◆ **Problem statement**
Look through the entries below and extract exactly the lines from the one containing "carried.keyframe_insert(path, frame=frame(t))" through the one containing "# ---- scene", ends included.

◆ **Data provided**
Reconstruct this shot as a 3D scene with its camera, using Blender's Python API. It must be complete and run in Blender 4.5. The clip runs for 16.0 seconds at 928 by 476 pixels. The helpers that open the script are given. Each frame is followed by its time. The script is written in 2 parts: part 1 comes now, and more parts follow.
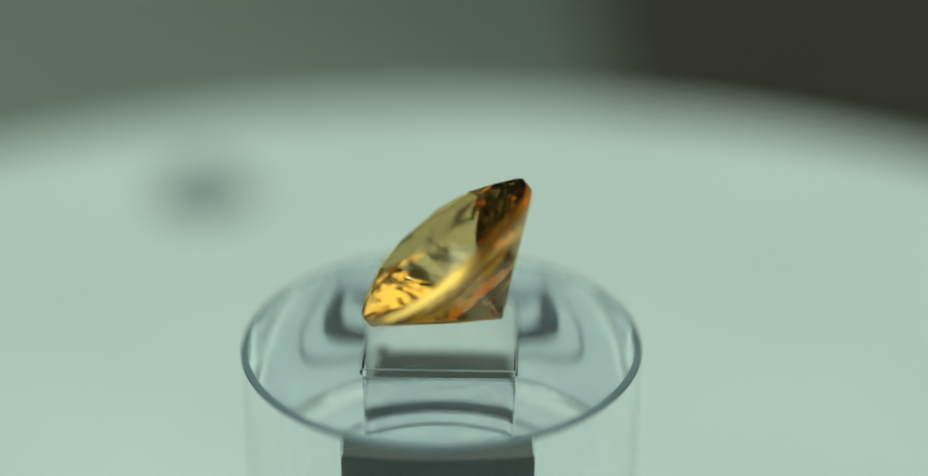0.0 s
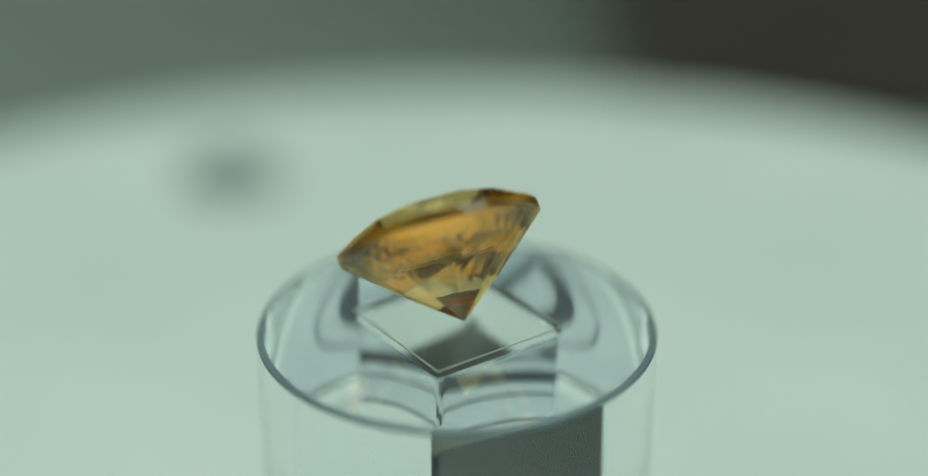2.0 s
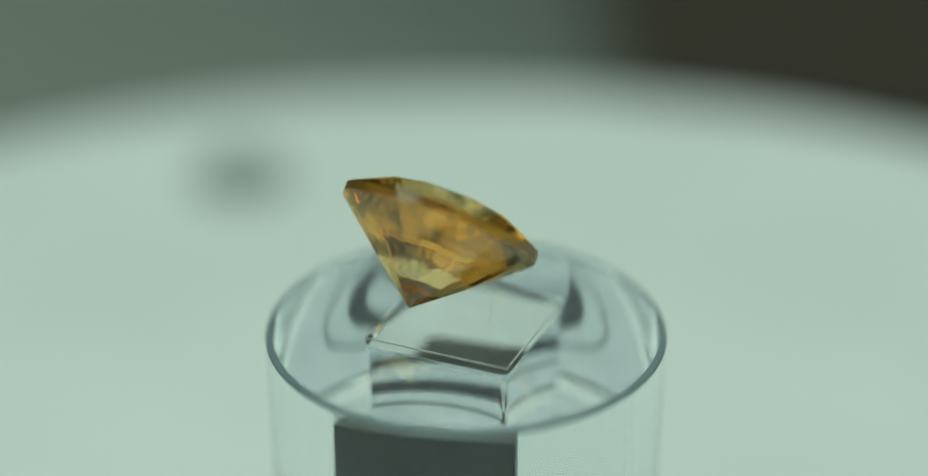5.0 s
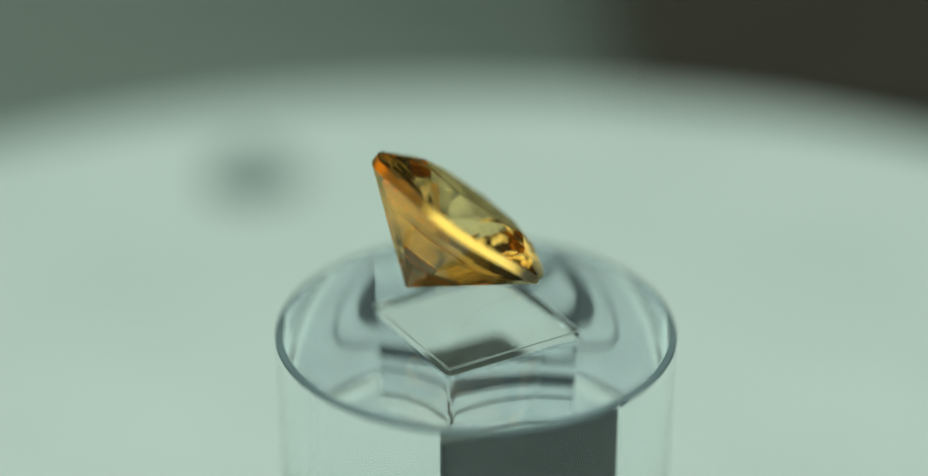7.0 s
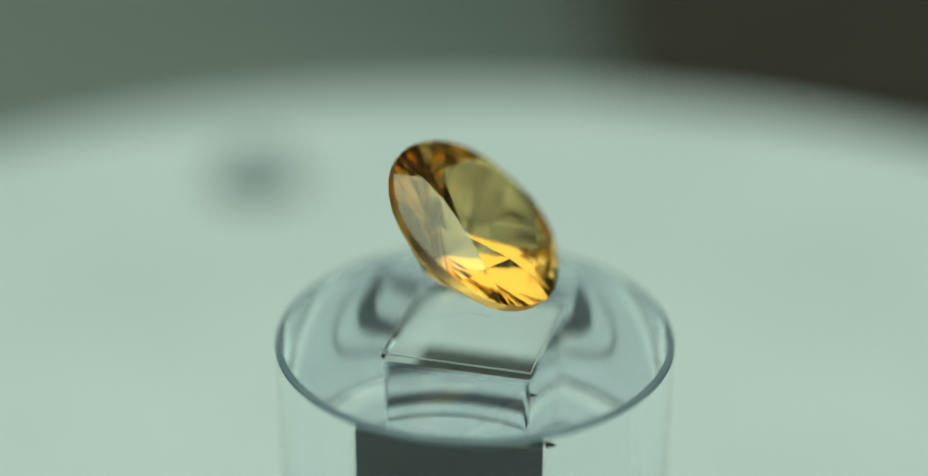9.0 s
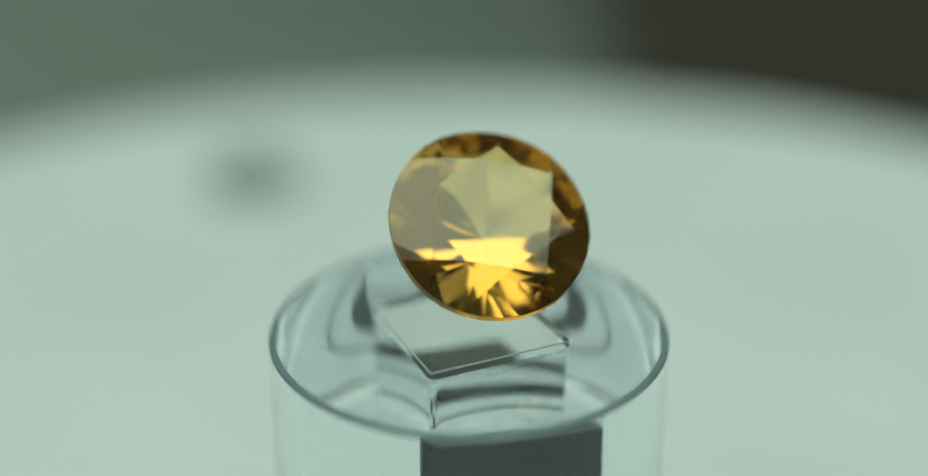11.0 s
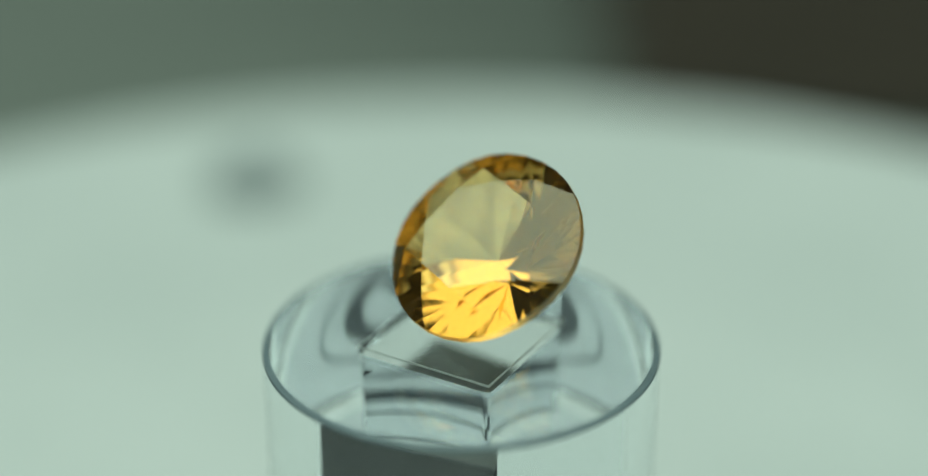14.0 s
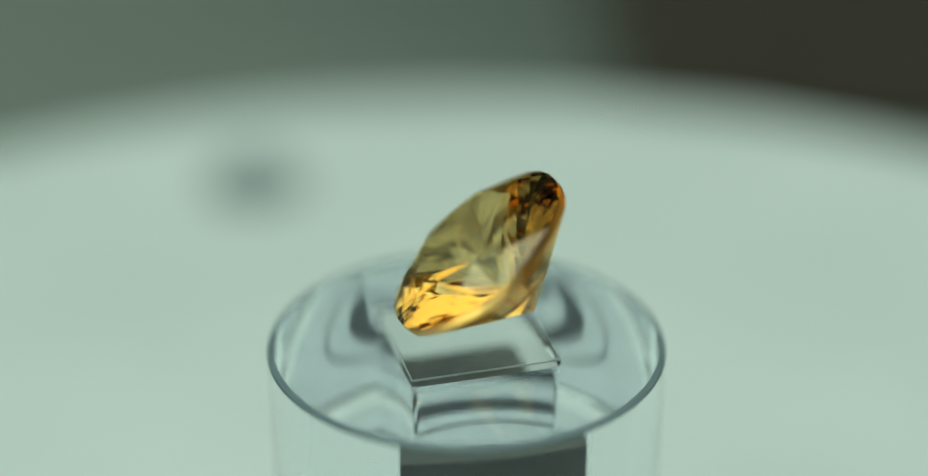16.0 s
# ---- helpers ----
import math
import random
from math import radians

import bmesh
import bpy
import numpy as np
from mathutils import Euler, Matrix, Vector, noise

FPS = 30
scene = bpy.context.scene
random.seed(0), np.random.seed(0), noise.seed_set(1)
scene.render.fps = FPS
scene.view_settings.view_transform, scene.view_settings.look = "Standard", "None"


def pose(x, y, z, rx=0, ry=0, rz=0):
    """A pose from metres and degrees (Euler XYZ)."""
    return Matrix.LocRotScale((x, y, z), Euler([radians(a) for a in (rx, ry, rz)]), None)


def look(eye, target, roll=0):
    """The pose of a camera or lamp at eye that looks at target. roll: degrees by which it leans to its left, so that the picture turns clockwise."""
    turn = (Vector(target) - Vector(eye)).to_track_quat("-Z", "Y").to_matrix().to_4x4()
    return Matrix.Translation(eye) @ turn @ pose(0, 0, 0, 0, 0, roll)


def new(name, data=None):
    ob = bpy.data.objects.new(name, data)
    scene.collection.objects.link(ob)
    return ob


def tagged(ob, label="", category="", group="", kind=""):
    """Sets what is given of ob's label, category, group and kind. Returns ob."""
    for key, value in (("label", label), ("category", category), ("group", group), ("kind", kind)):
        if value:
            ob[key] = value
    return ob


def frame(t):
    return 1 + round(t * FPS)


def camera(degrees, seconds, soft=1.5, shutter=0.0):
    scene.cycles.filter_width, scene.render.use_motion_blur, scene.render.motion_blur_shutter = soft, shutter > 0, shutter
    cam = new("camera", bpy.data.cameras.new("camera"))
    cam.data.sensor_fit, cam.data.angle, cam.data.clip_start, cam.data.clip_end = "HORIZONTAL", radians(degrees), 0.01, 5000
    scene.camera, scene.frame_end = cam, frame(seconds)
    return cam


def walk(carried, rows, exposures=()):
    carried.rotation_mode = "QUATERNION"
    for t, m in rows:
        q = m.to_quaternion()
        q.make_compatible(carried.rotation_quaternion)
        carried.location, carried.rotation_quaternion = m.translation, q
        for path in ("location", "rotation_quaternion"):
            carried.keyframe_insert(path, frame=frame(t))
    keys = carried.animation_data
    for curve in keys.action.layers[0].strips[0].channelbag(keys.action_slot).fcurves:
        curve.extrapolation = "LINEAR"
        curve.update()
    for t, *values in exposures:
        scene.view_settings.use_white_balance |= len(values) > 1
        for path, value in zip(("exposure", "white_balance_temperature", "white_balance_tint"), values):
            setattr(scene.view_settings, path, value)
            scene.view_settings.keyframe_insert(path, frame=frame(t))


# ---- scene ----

* * *

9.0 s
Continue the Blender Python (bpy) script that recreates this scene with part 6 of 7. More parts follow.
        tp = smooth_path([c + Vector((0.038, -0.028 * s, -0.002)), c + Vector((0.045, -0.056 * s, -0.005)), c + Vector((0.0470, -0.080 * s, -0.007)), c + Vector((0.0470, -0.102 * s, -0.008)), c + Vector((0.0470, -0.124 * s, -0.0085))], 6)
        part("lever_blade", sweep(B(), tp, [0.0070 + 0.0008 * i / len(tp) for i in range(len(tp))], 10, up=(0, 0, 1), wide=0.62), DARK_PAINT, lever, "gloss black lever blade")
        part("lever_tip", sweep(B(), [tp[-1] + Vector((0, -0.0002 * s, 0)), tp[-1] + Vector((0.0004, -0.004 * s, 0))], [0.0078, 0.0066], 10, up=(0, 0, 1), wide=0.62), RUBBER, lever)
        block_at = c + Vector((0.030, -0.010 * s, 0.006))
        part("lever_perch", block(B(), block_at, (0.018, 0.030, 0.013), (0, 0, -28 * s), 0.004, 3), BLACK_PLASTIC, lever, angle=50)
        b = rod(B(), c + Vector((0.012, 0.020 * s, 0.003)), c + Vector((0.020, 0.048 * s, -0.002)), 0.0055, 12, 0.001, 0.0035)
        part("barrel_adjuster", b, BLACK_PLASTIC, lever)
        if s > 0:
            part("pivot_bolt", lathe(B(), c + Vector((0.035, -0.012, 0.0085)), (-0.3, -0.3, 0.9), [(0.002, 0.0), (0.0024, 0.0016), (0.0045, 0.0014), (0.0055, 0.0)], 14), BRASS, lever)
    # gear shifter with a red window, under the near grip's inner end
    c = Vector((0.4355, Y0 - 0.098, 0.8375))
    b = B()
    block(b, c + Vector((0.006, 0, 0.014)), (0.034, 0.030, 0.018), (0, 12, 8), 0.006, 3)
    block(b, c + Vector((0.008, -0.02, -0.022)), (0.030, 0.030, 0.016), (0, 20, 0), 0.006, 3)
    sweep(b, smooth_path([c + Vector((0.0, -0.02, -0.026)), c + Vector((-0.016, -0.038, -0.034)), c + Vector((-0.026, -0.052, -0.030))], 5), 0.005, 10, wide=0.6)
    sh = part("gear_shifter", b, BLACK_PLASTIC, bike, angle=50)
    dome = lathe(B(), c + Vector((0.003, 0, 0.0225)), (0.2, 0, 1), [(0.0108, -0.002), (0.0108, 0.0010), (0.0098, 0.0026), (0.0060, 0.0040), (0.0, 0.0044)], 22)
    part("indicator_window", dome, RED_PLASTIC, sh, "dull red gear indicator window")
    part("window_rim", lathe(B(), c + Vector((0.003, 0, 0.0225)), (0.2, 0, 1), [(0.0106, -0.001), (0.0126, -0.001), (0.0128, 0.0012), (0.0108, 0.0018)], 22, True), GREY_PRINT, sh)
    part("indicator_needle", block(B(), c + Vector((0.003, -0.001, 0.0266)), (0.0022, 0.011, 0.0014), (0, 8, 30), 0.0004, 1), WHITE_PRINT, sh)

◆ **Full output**
            carried.keyframe_insert(path, frame=frame(t))
    keys = carried.animation_data
    for curve in keys.action.layers[0].strips[0].channelbag(keys.action_slot).fcurves:
        curve.extrapolation = "LINEAR"
        curve.update()
    for t, *values in exposures:
        scene.view_settings.use_white_balance |= len(values) > 1
        for path, value in zip(("exposure", "white_balance_temperature", "white_balance_tint"), values):
            setattr(scene.view_settings, path, value)
            scene.view_settings.keyframe_insert(path, frame=frame(t))


# ---- scene ----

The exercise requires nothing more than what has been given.